It doesn’t really take too much imagination when you have a muscleman in front of your lens to picture him as a green mass with purple highlights. It’s either because I’m a male, or because I have a three-year-old son. Anyhow, this just had to happen when I was making pictures with Nik.
I don’t know about you, but if a movie or a play is poorly-lit, I can’t even watch it. But, if it’s well-lit, then even if it’s poorly written I can pay attention to the lighting and have a good time anyway. Well, I once attended a play and learned a cool lighting lesson (which tells you something about the play).
See, they never made the stage completely dark except during scene changes. Instead, they constantly had a deep blue light shining on the whole stage. Individuals would have a spotlight on them, but the shadow side of their body or face always had this cool blue light instead of being completely black.
As Nik stood there flexing, I remembered this lesson about using light as a shadow, about using color as a shadow. I also knew I wanted detail and texture on the well-lit side. Hard lights show texture well, so I planned to make the green light hard.

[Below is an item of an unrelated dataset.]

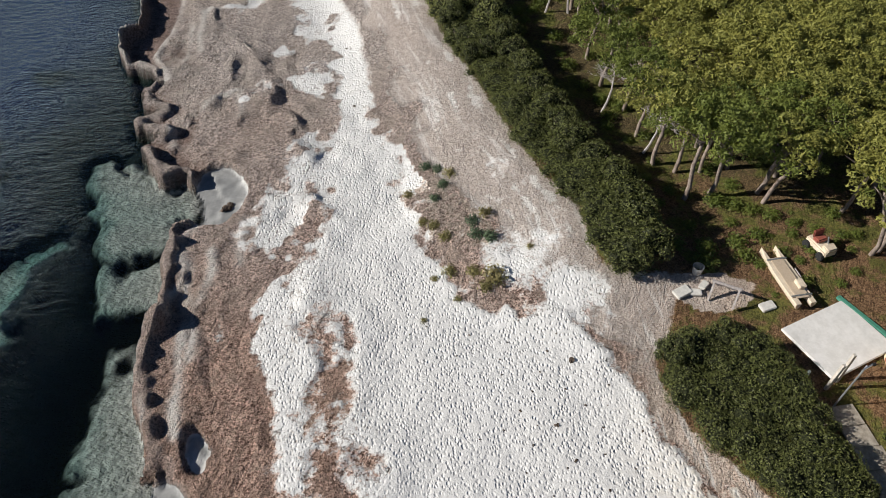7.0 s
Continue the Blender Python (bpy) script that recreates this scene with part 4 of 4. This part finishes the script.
def dead_tree(x, y, height, seed, lean=(0.6, 0.3)):
    """A bleached trunk with a fan of bare twigs."""
    rng = random.Random(seed)
    ob = thing("dead_pine", (x, y, height_at(x, y)), "bleached dead pine with bare grey branches", "tree", "dead pines")
    bow = rng.uniform(-0.35, 0.35)
    line = [Vector((lean[0] * t ** 1.3 + bow * math.sin(3.1 * t), lean[1] * t ** 1.3 - 0.6 * bow * math.sin(3.1 * t), height * t - 0.1)) for t in (0, 0.3, 0.6, 1.0)]
    part("trunk", joined([tube(line, (0.085, 0.07, 0.055, 0.03), 6)]), DEAD, ob)
    twigs = []

    def grow(base, way, length, thick, depth):
        mid = base + way * length * 0.5 + Vector((rng.uniform(-0.1, 0.1), rng.uniform(-0.1, 0.1), 0.03)) * length
        tip = base + way * length
        twigs.append(tube([base, mid, tip], (thick, thick * 0.7, thick * 0.3), 4))
        if depth:
            for _ in range(rng.randint(4, 5)):
                turn = Vector((rng.gauss(0, 0.55), rng.gauss(0, 0.55), rng.gauss(0.06, 0.3)))
                grow(base + (tip - base) * rng.uniform(0.35, 1.0), (way + turn).normalized(), length * rng.uniform(0.5, 0.75), max(thick * 0.55, 0.009), depth - 1)

    for k in range(13):
        a = rng.uniform(0, 6.28)
        grow(line[2].lerp(line[3], rng.uniform(0.1, 1.0)), Vector((math.cos(a), math.sin(a), rng.uniform(-0.05, 0.55))).normalized(), rng.uniform(0.55, 1.0), 0.02, 2)
    part("bare_crown", joined(twigs), DEAD, ob)
    return ob


for k, (x, y, h, lean) in enumerate([(9.7, 129.8, 2.6, (0.3, 0.2)), (4.3, 134.6, 2.4, (-0.4, 0.5)), (11.3, 126.8, 2.6, (0.9, 0.5)), (10.2, 119.6, 2.8, (0.8, -0.2)),
                                     (13.4, 95.9, 3.6, (-0.6, 1.3)), (15.0, 96.3, 3.4, (0.7, 0.8)), (12.1, 104.0, 3.0, (0.4, 0.6)), (12.2, 110.4, 3.0, (0.4, 0.5)), (10.0, 120.2, 2.6, (0.5, 0.5)),
                                     (15.2, 94.4, 3.8, (1.1, 0.6)), (15.3, 89.8, 4.2, (0.7, 0.4)), (16.8, 89.4, 4.2, (0.8, 0.5)), (16.3, 79.5, 2.6, (0.5, 0.4)), (17.4, 75.3, 2.4, (0.6, 0.2)),
                                     (16.6, 99.8, 3.4, (0.8, 0.9)), (16.4, 95.2, 4.0, (1.0, 0.4)), (26.4, 62.6, 2.8, (0.6, -0.6))]):
    dead_tree(x, y, h, 4000 + k, lean)


# plants of the little dune, and blossom in the thicket
def tuft_mesh(seed, count, leaf, material):
    rng = np.random.RandomState(seed)
    v = ball_points(rng, count, 0.0)
    me = bpy.data.meshes.new("foliage")
    verts, faces = leaves(rng, v * np.array([0.5, 0.5, 0.45]) * rng.uniform(0.3, 1.0, (len(v), 1)), v, leaf, leaf * 0.4, 0.7)
    me.from_pydata(verts, [], faces)
    me.materials.append(material)
    return me


TUFTS = {"blue": tuft_mesh(1, 260, 0.09, SEA_TUFT), "dry": tuft_mesh(2, 240, 0.10, DRY_TUFT), "gold": tuft_mesh(3, 420, 0.07, BLOSSOM), "grass": tuft_mesh(4, 420, 0.075, GRASS)}


def tuft(x, y, size, kind, label, group, lift=0.0):
    ob = thing("tuft", (x, y, height_at(x, y) - 0.03 + lift), label, "plant", group, (x * 977 + y * 331) % 360)
    blades = new("foliage", TUFTS[kind])
    blades.parent = ob
    blades.scale = (size, size, size * 0.9)
    return ob


for x, y, s, kind in [(5.4, 76.7, 0.9, "blue"), (6.0, 76.3, 0.8, "blue"), (6.6, 75.7, 0.9, "dry"), (5.5, 73.9, 0.75, "blue"), (6.1, 74.8, 0.8, "blue"), (4.2, 74.8, 0.8, "dry"),
                      (4.7, 72.4, 0.7, "dry"), (5.2, 72.0, 0.8, "dry"), (5.7, 71.1, 0.9, "dry"), (7.2, 71.7, 1.0, "blue"), (7.9, 72.1, 0.9, "dry"), (7.2, 70.7, 1.0, "blue"),
                      (7.8, 70.3, 1.0, "blue"), (5.6, 68.9, 0.9, "dry"), (6.7, 68.5, 0.9, "dry"), (7.6, 67.9, 1.5, "dry"), (7.1, 67.5, 0.9, "dry"), (5.7, 67.1, 0.5, "dry"), (4.8, 68.6, 0.5, "dry"),
                      (9.6, 69.2, 0.5, "dry"), (4.0, 66.2, 0.4, "dry")]:
    tuft(x, y, s, kind, "blue-green spiny dune plant" if kind == "blue" else "dry olive dune tuft on the sand", "dune tufts")
for x, y, s, up_by in [(-0.9, 131.0, 1.0, 0.5), (3.4, 129.7, 1.2, 2.6), (3.8, 128.9, 1.0, 2.5), (6.6, 116.4, 0.8, 2.4), (6.9, 114.2, 0.8, 2.4), (1.0, 119.4, 0.9, 1.4), (6.0, 112.8, 0.7, 2.6), (6.2, 118.0, 0.6, 2.4)]:
    tuft(x, y, s, "gold", "yellow-flowering broom in the thicket", "broom", max(0.0, min(up_by, hedge_top(y) - height_at(x, y) - 0.5)))
for k, (x, y) in enumerate(scatter(51, 110, 0.5, (13.8, 19.5), (20, 24.2), lambda x, y: x > 14.4 + (24 - y) * 0.15 and y < 23.8)):
    tuft(x, y, rng.uniform(0.7, 1.5), "grass", "green rushes behind the beach", "rushes")
for k, (x, y) in enumerate(scatter(52, 120, 0.9, (12, 66), (26, 136), lambda x, y: hedge_back(y) + 0.8 < x < pine_edge(y) + 4)):
    tuft(x, y, rng.uniform(0.7, 1.4), "grass", "grass under the pines", "forest grass")
for k, (x, y) in enumerate(scatter(53, 30, 0.5, (17, 60), (27, 70), lambda x, y: not (18.6 < x < 24.6 and 56 < y < 64.6) and not (x < 20 and y > 63))):
    tuft(x, y, rng.uniform(0.3, 1.0), "grass", "grass in the yard", "yard grass")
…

It would have been ideal to be on a large stage with hundreds of magenta lights overhead to fill in the shadows. Instead, we were in a conference room with a black backdrop and eight-foot ceilings. So, I used a softbox for the magenta light to make it larger and more subtle than the green light.
You can color your lights using gels. Gels are colored and transparent and change the color of any light you put them on. My favorites are from MagMod, but there are many kinds and sizes of gels out there.
Consider your colors and the moods they invoke. Study a little about the color wheel and complementary, secondary, tertiary, analogous and all the other kinds of color relationships you can make with your gels. Or, better yet, just take a look at a comic book. Those artists use color relationships really well.
For this picture, it was super easy to use the Hulk’s classic colors of green and magenta. In fact, those colors are so classic that Lou Ferrigno’s body screamed “green,” even on my little black and white TV when I was a kid.
Balance the light
With a big soft magenta light and hard green light, all that’s left is to mess around until the tones are looking good. You don’t have to worry too much about how saturated the colors are in your pictures because even a little bit of color can be enhanced easily in Lightroom, Luminar, Photoshop or whatever app you use. Even the built-in software in your camera that converts RAW photos to JPEGs can do a great job. So don’t worry about the color, just get the brightness relationship looking good. But, as you mess with it, remember that when using gels less power makes a more saturated color.
It’s surprisingly easy to find folks with superhero bodies who want to be in pictures. Folks who compete in form or bodybuilding love to be in photos. With Halloween coming up, you should definitely find some friends to play with light make some colorful pictures.